How Real is Virtual Reality? with David Chalmers

Aug 18, 2022 91 min listen

Might the world we live in be a simulation? Are the virtual environments being created real or illusions? What are the prospects for creating artificial consciousness? New York University's David Chalmers and Carnegie-Uehiro Fellow Wendell Wallach discuss Reality+, Chalmers' latest book, which probes the vast array of philosophical and ethical challenges posed by virtual reality and enhanced reality.

WENDELL WALLACH: I'm Wendell Wallach. Thank you all for joining us today. With Dave Chalmers, a leading figure in the philosophy of mind and of technology, as our guest this promises to be a fascinating workshop. We will be talking with Dave about his latest book Reality+: Virtual Worlds and the Problems of Philosophy.

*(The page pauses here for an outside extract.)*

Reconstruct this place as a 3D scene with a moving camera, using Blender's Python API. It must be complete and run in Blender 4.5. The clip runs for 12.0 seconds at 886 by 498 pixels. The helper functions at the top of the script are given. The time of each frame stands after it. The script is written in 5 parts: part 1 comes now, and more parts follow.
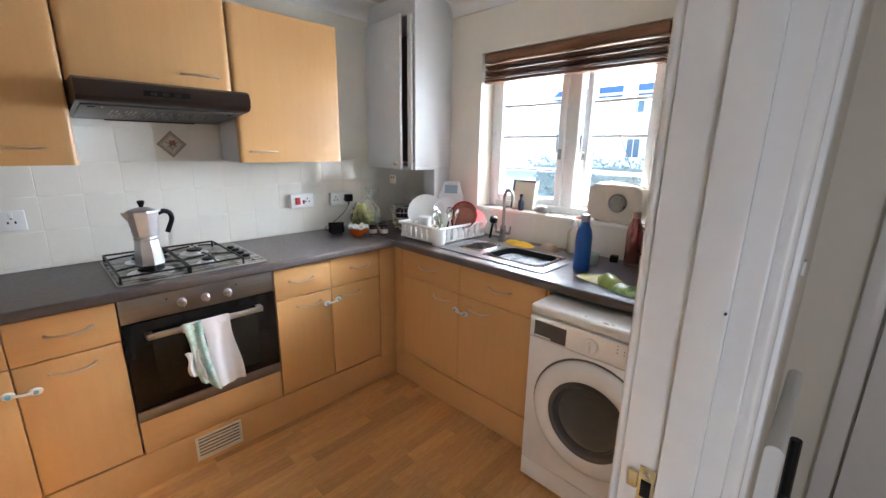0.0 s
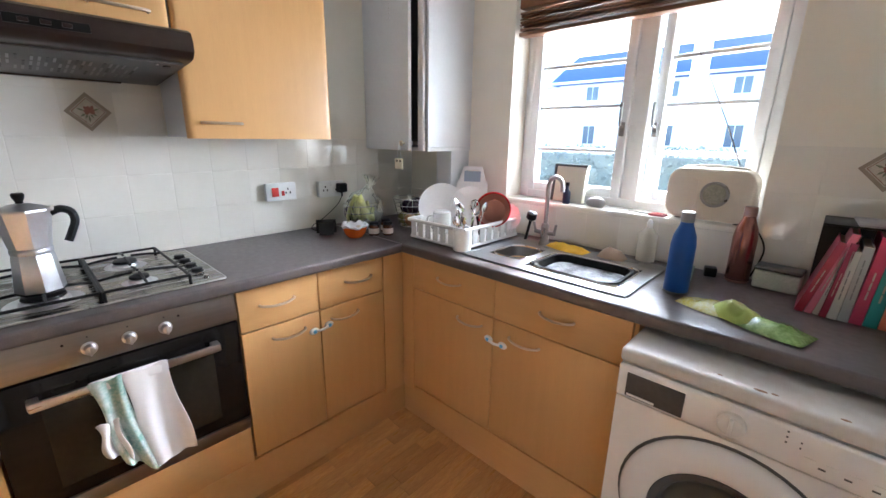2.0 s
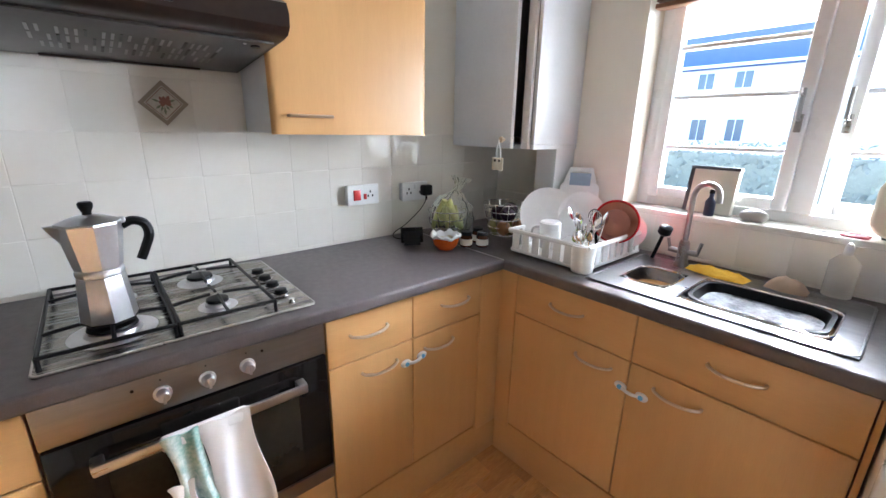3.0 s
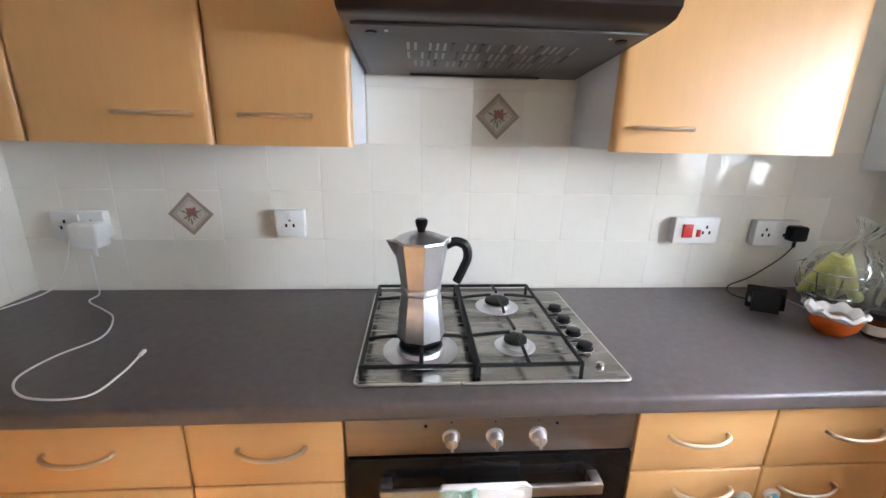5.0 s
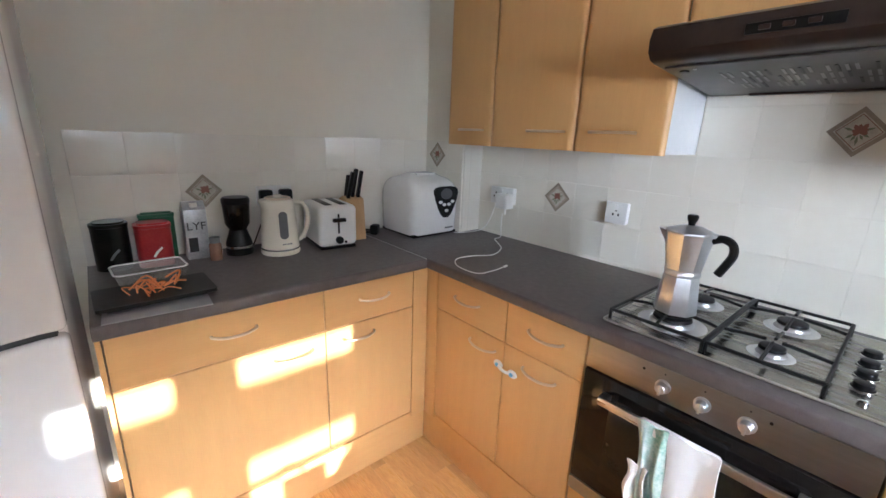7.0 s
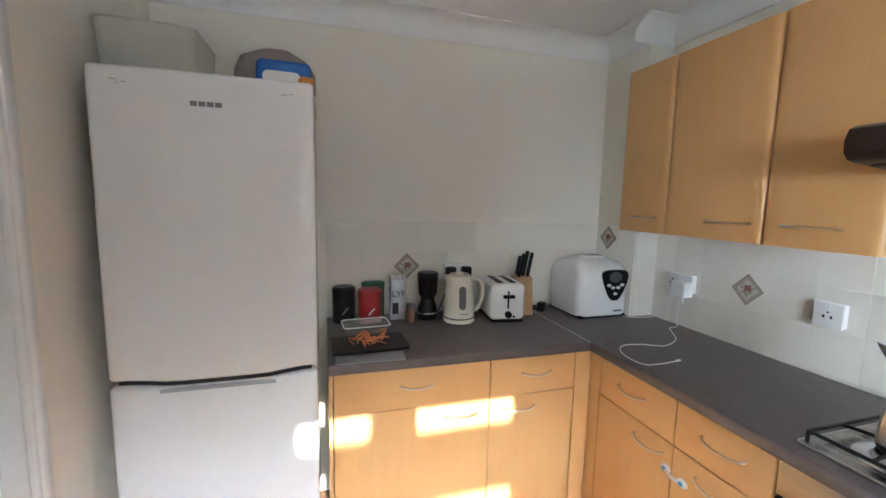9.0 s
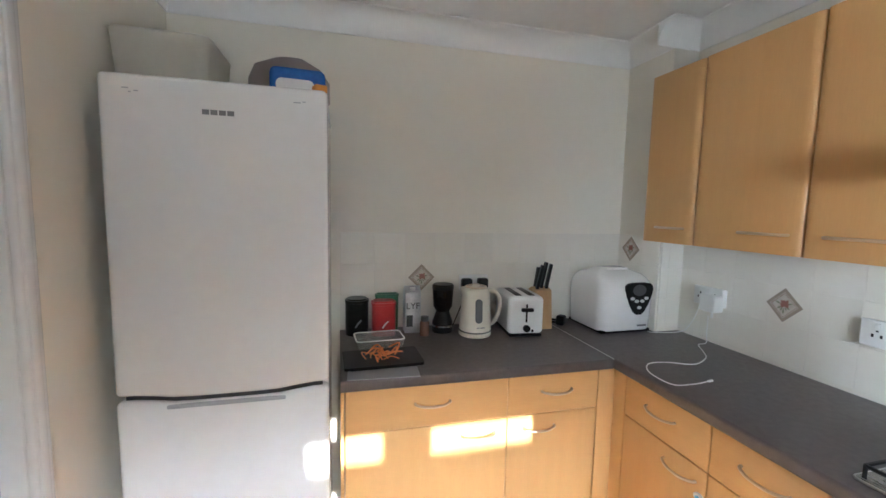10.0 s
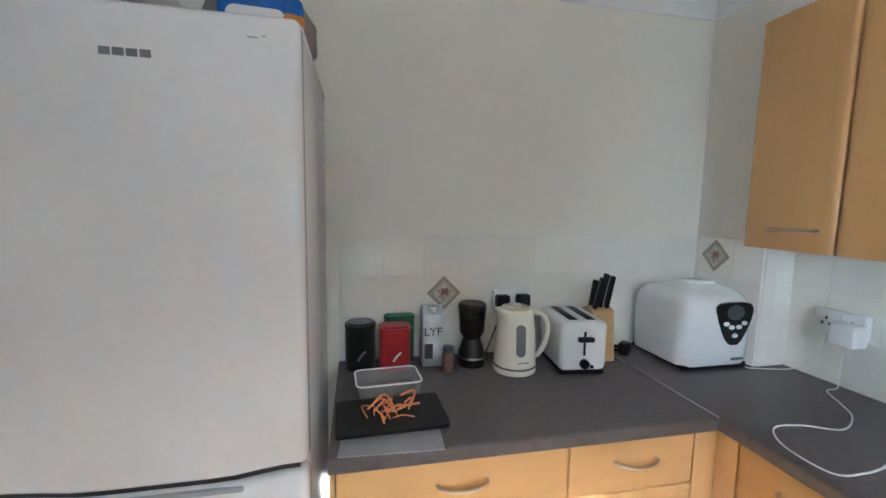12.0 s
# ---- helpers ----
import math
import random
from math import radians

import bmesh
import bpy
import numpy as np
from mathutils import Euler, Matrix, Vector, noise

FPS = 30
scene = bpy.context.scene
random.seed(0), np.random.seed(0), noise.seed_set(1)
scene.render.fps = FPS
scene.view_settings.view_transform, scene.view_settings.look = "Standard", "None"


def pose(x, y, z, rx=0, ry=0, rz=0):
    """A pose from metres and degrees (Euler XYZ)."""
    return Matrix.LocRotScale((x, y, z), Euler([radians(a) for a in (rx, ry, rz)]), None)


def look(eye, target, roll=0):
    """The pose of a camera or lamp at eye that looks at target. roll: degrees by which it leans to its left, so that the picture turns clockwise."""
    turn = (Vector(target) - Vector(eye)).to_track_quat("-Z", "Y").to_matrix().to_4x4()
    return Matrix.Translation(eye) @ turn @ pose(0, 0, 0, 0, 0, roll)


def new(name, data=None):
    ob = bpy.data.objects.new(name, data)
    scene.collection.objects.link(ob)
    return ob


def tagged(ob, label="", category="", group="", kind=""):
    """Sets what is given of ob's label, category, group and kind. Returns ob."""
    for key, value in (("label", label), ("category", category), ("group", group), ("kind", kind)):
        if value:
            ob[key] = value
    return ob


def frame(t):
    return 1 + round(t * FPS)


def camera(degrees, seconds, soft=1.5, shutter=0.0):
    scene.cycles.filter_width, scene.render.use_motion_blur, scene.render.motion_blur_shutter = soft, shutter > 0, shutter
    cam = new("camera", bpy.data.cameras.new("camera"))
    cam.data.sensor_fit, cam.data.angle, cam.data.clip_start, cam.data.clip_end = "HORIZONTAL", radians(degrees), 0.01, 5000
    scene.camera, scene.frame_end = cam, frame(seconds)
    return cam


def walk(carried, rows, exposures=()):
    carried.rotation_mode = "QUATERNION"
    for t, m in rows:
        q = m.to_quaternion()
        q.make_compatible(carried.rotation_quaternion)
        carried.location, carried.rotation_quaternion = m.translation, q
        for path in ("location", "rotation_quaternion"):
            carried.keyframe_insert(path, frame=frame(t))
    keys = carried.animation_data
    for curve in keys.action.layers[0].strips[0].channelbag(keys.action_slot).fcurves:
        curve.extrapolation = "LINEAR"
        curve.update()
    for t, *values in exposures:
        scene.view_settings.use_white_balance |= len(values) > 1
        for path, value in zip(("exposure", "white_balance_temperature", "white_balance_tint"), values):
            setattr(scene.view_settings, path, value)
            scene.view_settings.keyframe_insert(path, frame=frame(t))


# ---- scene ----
cam = camera(95.1, 12.0)
PATH = [
    (0, (0.031, 0.262, 1.456), (-1.328, 1.647, 0.972), 0.9),
    (0.5, (-0.034, 0.358, 1.443), (-1.381, 1.757, 0.962), 0.8),
    (1, (-0.126, 0.501, 1.421), (-1.468, 1.903, 0.939), 0.8),
    (1.5, (-0.249, 0.569, 1.391), (-1.582, 1.974, 0.89), 0.8),
    (2, (-0.475, 0.577, 1.388), (-1.8, 1.976, 0.853), 0.9),
    (2.5, (-0.691, 0.588, 1.379), (-2.042, 1.955, 0.825), 1.0),
    (2.7, (-0.767, 0.601, 1.386), (-2.153, 1.931, 0.828), 1.0),
    (4.3, (-1.158, 0.562, 1.391), (-2.94, 1.277, 0.83), 0.9),
    (4.5, (-1.174, 0.545, 1.392), (-2.998, 1.157, 0.844), 1.0),
    (5, (-1.188, 0.563, 1.401), (-3.108, 0.697, 0.854), 1.2),
    (5.5, (-1.119, 0.604, 1.397), (-2.995, 0.159, 0.865), 1.5),
    (6, (-0.991, 0.711, 1.403), (-2.709, -0.165, 0.871), 1.8),
    (6.5, (-0.907, 0.839, 1.408), (-2.42, -0.354, 0.871), 1.7),
    (7, (-0.847, 0.944, 1.401), (-2.11, -0.511, 0.865), 2.2),
    (7.5, (-0.798, 1.036, 1.418), (-1.771, -0.623, 0.868), 2.0),
    (7.7, (-0.785, 1.049, 1.417), (-1.673, -0.656, 0.868), 2.5),
    (9.3, (-0.775, 1.1, 1.504), (-1.302, -0.818, 1.299), 1.1),
    (9.5, (-0.78, 1.088, 1.507), (-1.29, -0.835, 1.303), 1.2),
    (10, (-0.784, 1.041, 1.493), (-1.28, -0.887, 1.297), 1.2),
    (10.5, (-0.791, 0.952, 1.487), (-1.303, -0.971, 1.286), 1.2),
    (11, (-0.809, 0.866, 1.48), (-1.322, -1.057, 1.276), 1.0),
    (11.5, (-0.841, 0.715, 1.486), (-1.369, -1.201, 1.264), 1.2),
    (12, (-0.856, 0.59, 1.492), (-1.266, -1.356, 1.274), 1.0),
]
walk(cam, [(t, look(eye, target, roll)) for t, eye, target, roll in PATH],
     exposures=[(0.0, 3.05, 5750, 13), (2.5, 3.08, 5700, 14), (4.5, 3.3, 5850, 15), (5.5, 3.4, 5800, 14), (6.5, 3.3, 5750, 14), (7.5, 3.08, 5600, 12), (9.5, 3.3, 5650, 10), (10.5, 3.35, 5500, 9), (12.0, 3.5, 5250, 7)])

# ---- light ----
SUN_TO = Vector((0.035, -1.0, -0.405)).normalized()
world = bpy.data.worlds.new("sky")
scene.world = world
world.use_nodes = True
wn = world.node_tree
sky = wn.nodes.new("ShaderNodeTexSky")
sky.sky_type, sky.sun_disc = "NISHITA", False
sky.sun_elevation, sky.sun_rotation = radians(22), radians(-2)
wn.links.new(sky.outputs[0], wn.nodes["Background"].inputs[0])
wn.nodes["Background"].inputs[1].default_value = 0.15
sun = new("sun", bpy.data.lights.new("sun", "SUN"))
sun.data.energy, sun.data.angle, sun.data.color = 2.9, radians(0.6), (1.0, 0.93, 0.82)
sun.matrix_world = look((0, 0, 0), SUN_TO)
sky_lamp = new("sky_daylight", bpy.data.lights.new("sky_daylight", "AREA"))
sky_lamp.data.shape, sky_lamp.data.size, sky_lamp.data.size_y = "RECTANGLE", 13.0, 3.2
sky_lamp.data.energy, sky_lamp.data.color = 1900.0, (0.93, 0.97, 1.0)
sky_lamp.matrix_world = look((-1.2, 9.5, 5.5), (-1.2, 2.4, 1.5))
# low lamp added out of view to brighten the south-west corner
side_lamp = new("side_fill_light", bpy.data.lights.new("side_fill_light", "AREA"))
side_lamp.data.shape, side_lamp.data.size, side_lamp.data.size_y = "RECTANGLE", 4.4, 3.0
side_lamp.data.energy, side_lamp.data.color = 170.0, (0.95, 0.98, 1.0)
side_lamp.matrix_world = look((3.3, 9.5, 2.1), (-1.1, 2.4, 1.5))
# added lamp, out of sight below the sill, fills in ground bounce on the ceiling
bounce_fill_lamp = new("bounce_fill_light", bpy.data.lights.new("bounce_fill_light", "AREA"))
bounce_fill_lamp.data.shape, bounce_fill_lamp.data.size, bounce_fill_lamp.data.size_y = "RECTANGLE", 6.0, 1.2
bounce_fill_lamp.data.energy, bounce_fill_lamp.data.color = 48.0, (1.0, 0.97, 0.92)
bounce_fill_lamp.matrix_world = look((-1.2, 5.2, 0.08), (-1.2, 4.7, 0.93))
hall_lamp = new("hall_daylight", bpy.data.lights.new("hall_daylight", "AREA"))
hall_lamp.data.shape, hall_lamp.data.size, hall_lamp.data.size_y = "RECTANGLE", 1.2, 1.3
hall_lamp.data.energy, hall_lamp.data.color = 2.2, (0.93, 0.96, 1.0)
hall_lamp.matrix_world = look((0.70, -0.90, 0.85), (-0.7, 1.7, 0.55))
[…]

In 1994, while he was still a graduate student at Indiana University, Dave Chalmers attended the very first Tucson Conference, focused on developing a science of consciousness, and at that conference he offered a fundamental distinction between the "hard" problem of explaining consciousness and the "easier" problems that are more likely to yield to scientific investigations. He instantaneously became the rock star of consciousness studies, a role he has upheld with intellectual rigor for almost three decades. While Dave continues to be best known for the hard problem in all modesty he says the difficulty in explaining consciousness was already well understood; he just a provided a term, a label, a useful distinction, or a meme for discussing it. David Chalmers is presently university professor of philosophy and natural science at New York University as well as co-director of NYU's Center for Mind, Brain, and Consciousness.

His recent book, published in January, Reality+ explores a vast array of philosophical questions posed by virtual reality (VR), augmented reality, and the metaverse. These range from the simulation hypothesis, a theory that our universe, the world we live in, might actually be a simulation, and it goes on to much more specific questions that may seem more real for many of us about the nature of the virtual worlds we are creating and whether experiences in them are illusions or must be understood in other ways. Reality+ is both a textbook and an introduction to philosophy and therefore accessible to educated readers, but it is also an original work of philosophy.

Dave, throughout Reality+ you make the case for virtual realism or simulated realism, that virtual reality is genuine reality. Can you please elucidate for our listeners what you mean by this?

DAVID CHALMERS:
Sure. First, let me say thanks, Wendell, for having me on your podcast. It is a pleasure to have this chance to talk in depth with you about these issues.